▶ [DATA RECORDS]:

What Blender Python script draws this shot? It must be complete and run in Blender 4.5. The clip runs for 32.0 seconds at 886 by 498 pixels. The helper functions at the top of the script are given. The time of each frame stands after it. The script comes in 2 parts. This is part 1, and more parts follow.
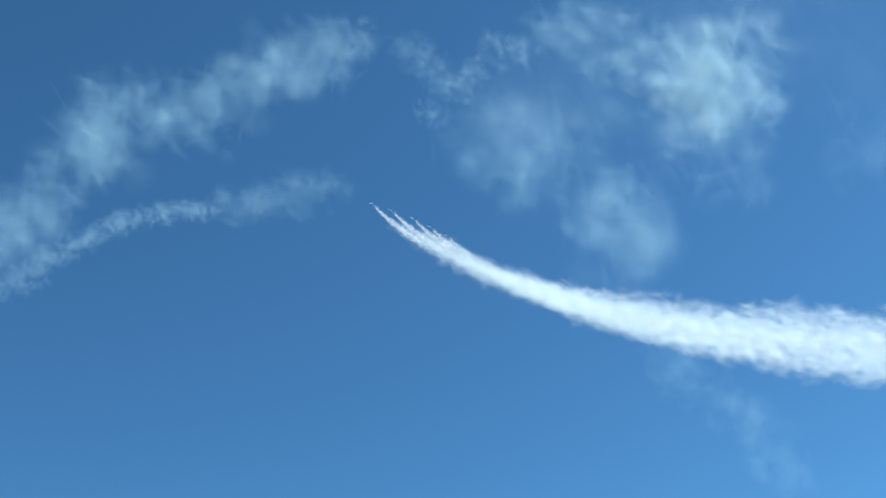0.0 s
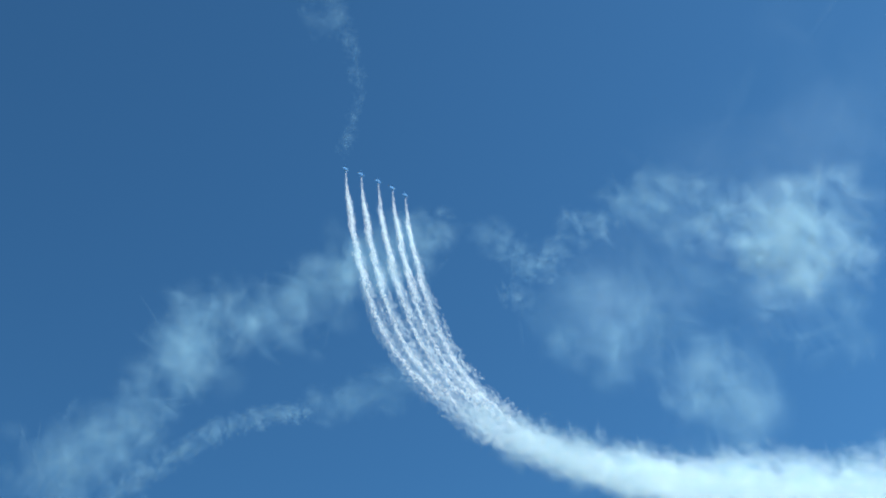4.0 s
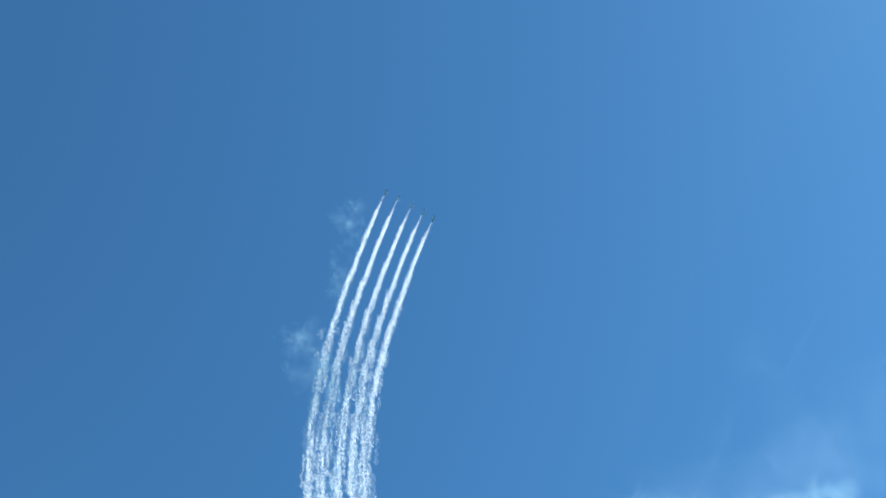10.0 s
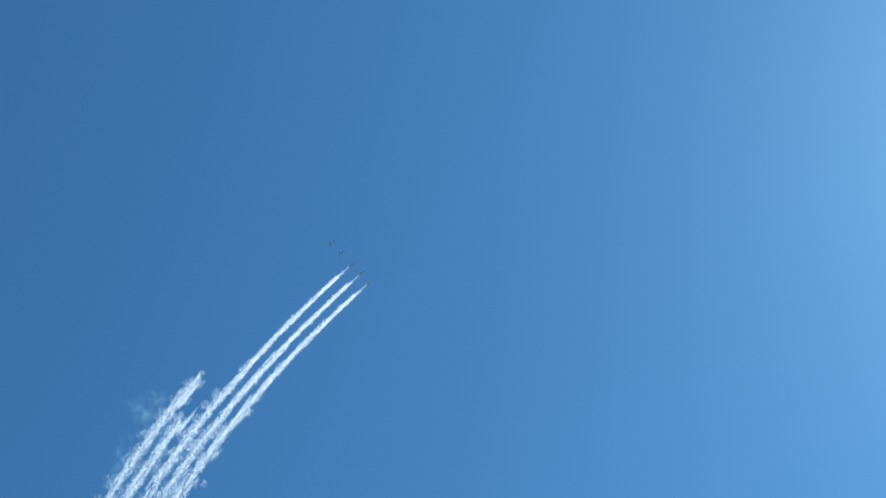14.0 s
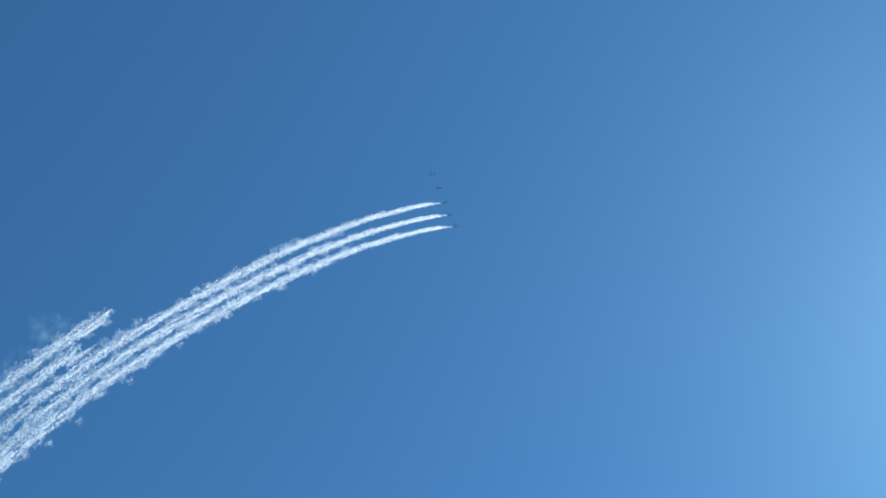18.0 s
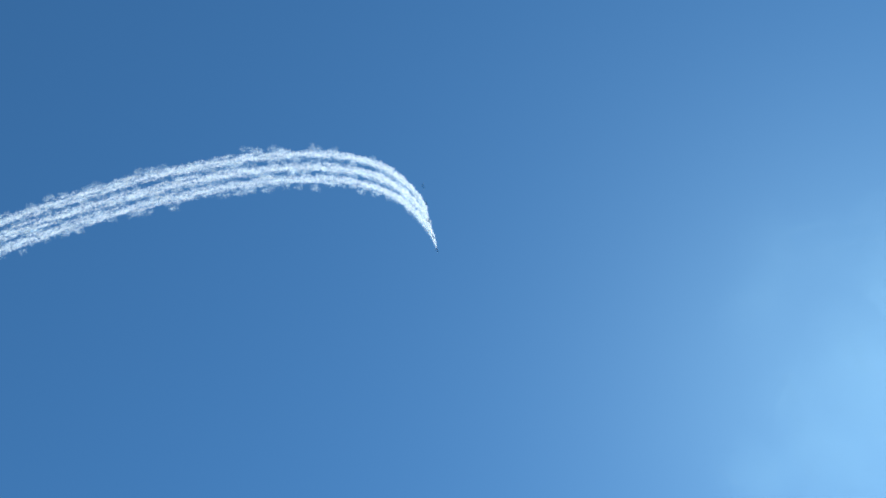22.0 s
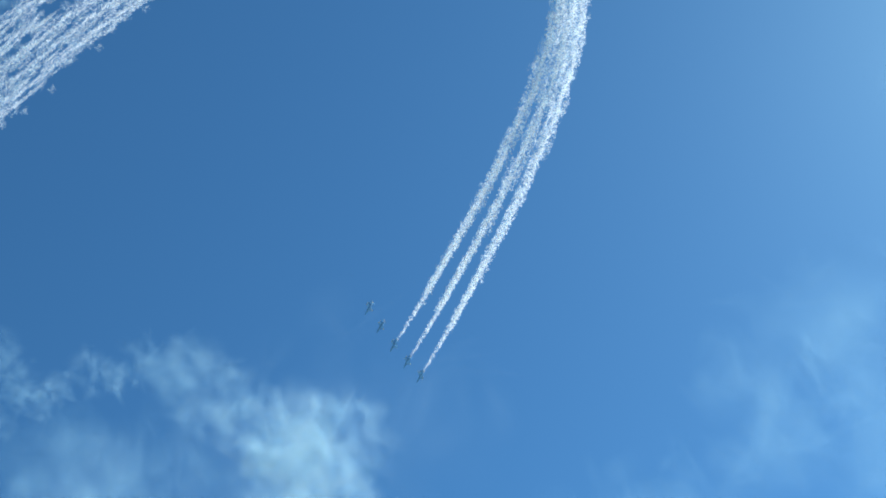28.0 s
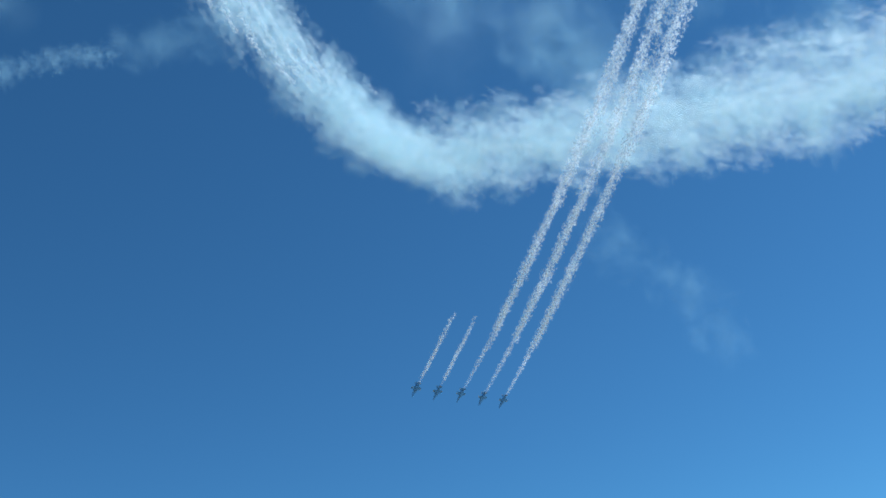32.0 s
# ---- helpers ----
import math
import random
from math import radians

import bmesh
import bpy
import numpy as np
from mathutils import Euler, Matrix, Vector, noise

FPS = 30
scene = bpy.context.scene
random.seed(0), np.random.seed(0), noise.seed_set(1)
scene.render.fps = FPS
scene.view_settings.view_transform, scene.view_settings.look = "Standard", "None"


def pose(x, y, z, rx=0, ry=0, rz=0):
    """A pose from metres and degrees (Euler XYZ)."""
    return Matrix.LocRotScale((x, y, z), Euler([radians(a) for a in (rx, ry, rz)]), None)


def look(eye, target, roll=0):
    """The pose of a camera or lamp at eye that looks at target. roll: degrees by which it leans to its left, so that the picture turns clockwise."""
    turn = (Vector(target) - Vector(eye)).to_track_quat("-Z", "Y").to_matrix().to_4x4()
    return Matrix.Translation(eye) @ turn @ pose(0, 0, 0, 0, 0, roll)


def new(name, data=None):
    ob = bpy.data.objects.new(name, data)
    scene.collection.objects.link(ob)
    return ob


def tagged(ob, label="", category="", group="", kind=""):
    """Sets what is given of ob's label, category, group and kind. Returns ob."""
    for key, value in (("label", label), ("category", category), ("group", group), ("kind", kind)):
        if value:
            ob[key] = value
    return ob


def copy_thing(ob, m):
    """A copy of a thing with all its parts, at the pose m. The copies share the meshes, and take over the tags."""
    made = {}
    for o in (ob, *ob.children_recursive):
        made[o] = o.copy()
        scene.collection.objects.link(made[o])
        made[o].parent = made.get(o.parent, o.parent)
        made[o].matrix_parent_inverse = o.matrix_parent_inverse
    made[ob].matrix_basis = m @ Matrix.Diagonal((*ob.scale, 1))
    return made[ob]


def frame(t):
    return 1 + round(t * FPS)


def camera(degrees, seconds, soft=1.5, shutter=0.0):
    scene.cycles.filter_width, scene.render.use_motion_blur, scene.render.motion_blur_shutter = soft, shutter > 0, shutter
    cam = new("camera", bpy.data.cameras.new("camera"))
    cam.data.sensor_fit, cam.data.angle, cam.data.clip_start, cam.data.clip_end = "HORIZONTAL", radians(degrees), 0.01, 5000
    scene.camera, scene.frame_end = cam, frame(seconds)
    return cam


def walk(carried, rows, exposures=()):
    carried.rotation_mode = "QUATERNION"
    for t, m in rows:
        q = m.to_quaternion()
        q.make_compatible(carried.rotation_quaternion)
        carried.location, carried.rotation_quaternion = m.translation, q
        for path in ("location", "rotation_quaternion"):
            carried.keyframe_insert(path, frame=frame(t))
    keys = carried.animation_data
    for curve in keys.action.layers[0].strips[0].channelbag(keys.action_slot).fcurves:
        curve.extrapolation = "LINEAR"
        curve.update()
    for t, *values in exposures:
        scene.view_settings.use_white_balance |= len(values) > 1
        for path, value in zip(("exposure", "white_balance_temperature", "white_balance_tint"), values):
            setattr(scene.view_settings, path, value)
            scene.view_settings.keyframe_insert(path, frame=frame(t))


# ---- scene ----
--
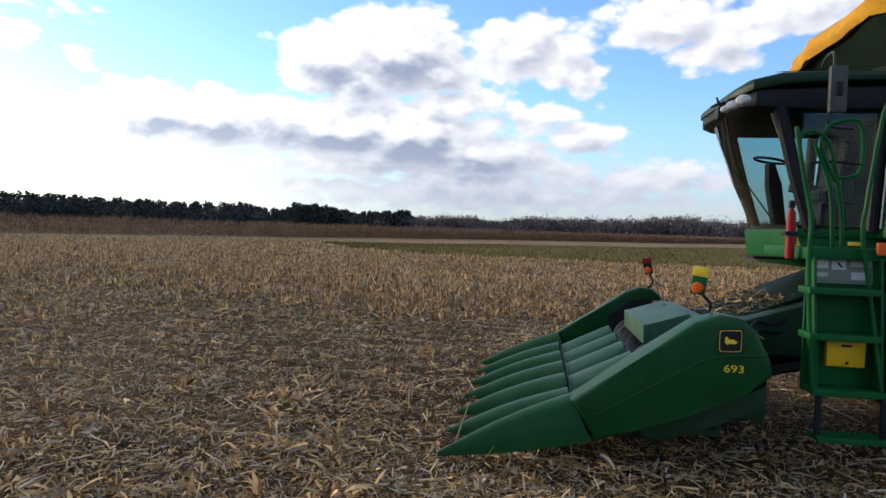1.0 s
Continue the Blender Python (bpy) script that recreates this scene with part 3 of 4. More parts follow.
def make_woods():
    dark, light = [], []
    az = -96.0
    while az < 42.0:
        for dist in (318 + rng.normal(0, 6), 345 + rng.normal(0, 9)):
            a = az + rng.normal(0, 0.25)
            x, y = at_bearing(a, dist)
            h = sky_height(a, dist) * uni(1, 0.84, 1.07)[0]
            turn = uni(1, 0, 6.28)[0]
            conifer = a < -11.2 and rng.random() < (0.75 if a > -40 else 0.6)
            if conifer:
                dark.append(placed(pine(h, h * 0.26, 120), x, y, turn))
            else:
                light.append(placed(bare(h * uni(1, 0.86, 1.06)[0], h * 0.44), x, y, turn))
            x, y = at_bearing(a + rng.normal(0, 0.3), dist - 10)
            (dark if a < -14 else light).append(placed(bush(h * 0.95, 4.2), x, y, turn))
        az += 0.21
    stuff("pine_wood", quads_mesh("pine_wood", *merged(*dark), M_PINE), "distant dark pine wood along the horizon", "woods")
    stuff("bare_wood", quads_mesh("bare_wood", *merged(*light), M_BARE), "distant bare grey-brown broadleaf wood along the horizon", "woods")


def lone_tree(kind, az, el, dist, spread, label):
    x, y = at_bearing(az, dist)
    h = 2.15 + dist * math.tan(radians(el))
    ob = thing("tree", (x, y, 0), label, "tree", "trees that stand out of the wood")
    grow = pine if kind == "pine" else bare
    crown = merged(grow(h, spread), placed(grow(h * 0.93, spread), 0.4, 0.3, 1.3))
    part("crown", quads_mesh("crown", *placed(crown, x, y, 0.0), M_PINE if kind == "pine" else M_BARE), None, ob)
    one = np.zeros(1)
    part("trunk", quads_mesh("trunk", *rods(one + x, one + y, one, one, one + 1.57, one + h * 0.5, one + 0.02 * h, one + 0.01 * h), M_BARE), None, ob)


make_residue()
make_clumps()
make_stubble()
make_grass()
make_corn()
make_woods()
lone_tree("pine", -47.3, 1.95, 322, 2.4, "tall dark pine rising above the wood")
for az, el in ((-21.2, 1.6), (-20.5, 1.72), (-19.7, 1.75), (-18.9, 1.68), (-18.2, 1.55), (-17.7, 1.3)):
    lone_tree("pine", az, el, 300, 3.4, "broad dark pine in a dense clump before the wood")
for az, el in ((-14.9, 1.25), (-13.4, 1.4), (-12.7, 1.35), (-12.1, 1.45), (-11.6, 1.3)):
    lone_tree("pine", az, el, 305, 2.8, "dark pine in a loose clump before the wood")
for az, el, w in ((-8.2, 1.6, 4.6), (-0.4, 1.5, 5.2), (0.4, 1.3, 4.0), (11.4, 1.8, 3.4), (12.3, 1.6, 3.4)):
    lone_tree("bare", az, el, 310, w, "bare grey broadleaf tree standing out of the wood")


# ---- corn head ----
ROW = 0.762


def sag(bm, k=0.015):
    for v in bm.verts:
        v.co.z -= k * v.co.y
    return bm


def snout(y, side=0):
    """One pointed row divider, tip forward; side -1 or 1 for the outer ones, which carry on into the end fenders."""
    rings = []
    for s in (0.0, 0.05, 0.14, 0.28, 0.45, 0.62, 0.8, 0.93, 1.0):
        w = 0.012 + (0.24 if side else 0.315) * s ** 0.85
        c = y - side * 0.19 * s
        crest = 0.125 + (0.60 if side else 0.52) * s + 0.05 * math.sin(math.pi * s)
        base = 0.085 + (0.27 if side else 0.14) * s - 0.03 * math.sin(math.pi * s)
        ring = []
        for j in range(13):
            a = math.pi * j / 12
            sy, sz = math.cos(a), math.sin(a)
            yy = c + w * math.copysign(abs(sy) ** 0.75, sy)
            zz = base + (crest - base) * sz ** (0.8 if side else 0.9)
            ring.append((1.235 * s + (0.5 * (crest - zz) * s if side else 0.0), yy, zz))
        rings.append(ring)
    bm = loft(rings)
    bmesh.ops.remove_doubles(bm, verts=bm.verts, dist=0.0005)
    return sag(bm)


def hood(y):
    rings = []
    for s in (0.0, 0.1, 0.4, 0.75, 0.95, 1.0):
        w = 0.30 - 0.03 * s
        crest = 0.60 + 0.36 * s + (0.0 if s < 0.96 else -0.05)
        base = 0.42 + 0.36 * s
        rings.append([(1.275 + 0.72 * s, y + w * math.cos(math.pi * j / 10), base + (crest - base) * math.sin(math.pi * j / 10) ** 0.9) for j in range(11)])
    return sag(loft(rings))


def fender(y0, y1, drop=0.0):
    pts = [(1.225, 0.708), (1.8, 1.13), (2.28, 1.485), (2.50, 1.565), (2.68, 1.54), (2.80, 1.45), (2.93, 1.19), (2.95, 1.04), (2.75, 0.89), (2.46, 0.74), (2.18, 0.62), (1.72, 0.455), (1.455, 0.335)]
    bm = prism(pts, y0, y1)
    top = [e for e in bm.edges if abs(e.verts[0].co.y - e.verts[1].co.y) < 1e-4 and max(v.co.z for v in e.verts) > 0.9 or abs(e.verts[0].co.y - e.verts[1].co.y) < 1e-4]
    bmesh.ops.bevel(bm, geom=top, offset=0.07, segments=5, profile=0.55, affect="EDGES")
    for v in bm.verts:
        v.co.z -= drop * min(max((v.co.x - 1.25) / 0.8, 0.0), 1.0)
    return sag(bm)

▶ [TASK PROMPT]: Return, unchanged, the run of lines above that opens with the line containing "# ---- helpers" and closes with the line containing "made[o].matrix_parent_inverse = o.matrix_parent_inverse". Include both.

▶ [SOLUTION TO THE PROBLEM]:
# ---- helpers ----
import math
import random
from math import radians

import bmesh
import bpy
import numpy as np
from mathutils import Euler, Matrix, Vector, noise

FPS = 30
scene = bpy.context.scene
random.seed(0), np.random.seed(0), noise.seed_set(1)
scene.render.fps = FPS
scene.view_settings.view_transform, scene.view_settings.look = "Standard", "None"


def pose(x, y, z, rx=0, ry=0, rz=0):
    """A pose from metres and degrees (Euler XYZ)."""
    return Matrix.LocRotScale((x, y, z), Euler([radians(a) for a in (rx, ry, rz)]), None)


def look(eye, target, roll=0):
    """The pose of a camera or lamp at eye that looks at target. roll: degrees by which it leans to its left, so that the picture turns clockwise."""
    turn = (Vector(target) - Vector(eye)).to_track_quat("-Z", "Y").to_matrix().to_4x4()
    return Matrix.Translation(eye) @ turn @ pose(0, 0, 0, 0, 0, roll)


def new(name, data=None):
    ob = bpy.data.objects.new(name, data)
    scene.collection.objects.link(ob)
    return ob


def tagged(ob, label="", category="", group="", kind=""):
    """Sets what is given of ob's label, category, group and kind. Returns ob."""
    for key, value in (("label", label), ("category", category), ("group", group), ("kind", kind)):
        if value:
            ob[key] = value
    return ob


def copy_thing(ob, m):
    """A copy of a thing with all its parts, at the pose m. The copies share the meshes, and take over the tags."""
    made = {}
    for o in (ob, *ob.children_recursive):
        made[o] = o.copy()
        scene.collection.objects.link(made[o])
        made[o].parent = made.get(o.parent, o.parent)
        made[o].matrix_parent_inverse = o.matrix_parent_inverse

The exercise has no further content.